Saturday, November 12, 2005

The Database Community and the Semantic Web

The PODS/SIGMOD/VLDB database community is developing interest in the Semantic Web. Enrico Franconi will give an invited tutorial on the Semantic Web at the PODS 2006 conference. Also the article "From Databases to Dataspaces: A New Abstraction for Information Management" by Michael Franklin, Alon Halevy and David Maier (Sigmod Record, Dec. 2005) contains the following quote in section 5.1 (Relationships to Other Field): "Recent developments in the field of knowledge representation (and the Semantic Web) offer two main benefits as we try to make sense of heterogeneous collections of data in a dataspace: simple but useful formalisms for representing ontologies, and the concept of URI (uniform resource identifiers) as a mechanism for referring to global constants on which there exists some agreement among multiple data providers."

It is nice that these developments are acknowledged in the database community.

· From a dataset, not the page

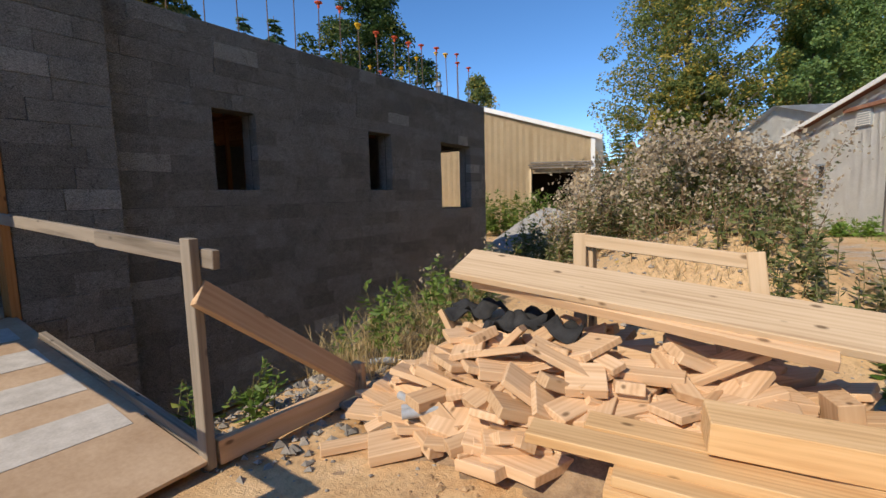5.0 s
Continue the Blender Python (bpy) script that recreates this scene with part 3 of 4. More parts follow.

However, the database community is very heavily invested in the XML stack, and this paper is no exception. So I am curious how the database community is planning to integrate ontologies and URIs into the XML stack and at the same time get global consensus on that integration - when there is already an alternative stack (based on RDF) building on URIs and ontologies. Interestingly enough, query processing and data management questions relating to the RDF stack are so far ignored by the database community (with a few notable exceptions). This leads to the fact that data management solutions including query languages for RDF are mostly developed inside the Semantic Web community without much involvement from database people. But maybe this will change now.

In that respect it is also insightful to read the transcripts of the The Lowell Database Research Self-Assessment Meeting, May 2003, of which conclusions have been recently published in the Communications of the ACM, since it shows the understanding that senior database researchers have of their field in relation to the Semantic Web. Here are some extracts:

  • Bruce Croft - IR & structured data.
    semantic web - "if you made the web a database" - this is make the web into a knowledge base and that won't happen - we've had a debate for decades about manual vs. automatic representations of what documents "mean" and both work better than either one but creating the manual versions is very hard. That's the lesson from the IR work
    go for knowledge or statistics?
  • Ullman - Re semantic web - you talk about semantics but when you have to do something you do syntax. If you take the temperature in Lowell thing you ought to be able just to say "temperature Lowell" - How much more is there to do? Crawlers are bad at this because it is timely. History in Lowell would work better on Google. I’m curious as to what you think is the advantage of focusing on deep understanding rather than giving people tools to use?
  • Widom - When did you add semantic web? I'm not responsible for that.
  • Abiteboul - All this is syntax. Makes Ulman happy; the most fundamental difference from relational DB to web is that you don't know the semantics.

These statments indicate to me that senior database researcher are mostly not interested in the Semantic Web. However, the final report then has the following paragraph (in section 3.11: New User Interfaces):

"Perhaps most interesting is the research opportunities suggested by the term “semantic Web.” While it may be unclear what the concept truly entails, much of the recent work has centered on “ontologies.” An ontology characterizes a field or domain of discourse by identifying concepts and relationships between them, usually in a formal language. We mentioned in Section 2.2 how this work may support information integration, since a fundamental problem in that area is the inability to combine databases that at a deep level are talking about the same thing, but do so in different terminology. Work on ontologies may likewise enable users of databases and other resources to use speech or natural language to query in their own terminology. The database community should be looking for opportunities to exploit these developments in future database management systems."

This paragraph indicates some interest - although this section does not acknowledge that the Semantic Web is build on the RDF stack of technologies and it rather sees the result of the Semantic Web as only relevant for user interfaces.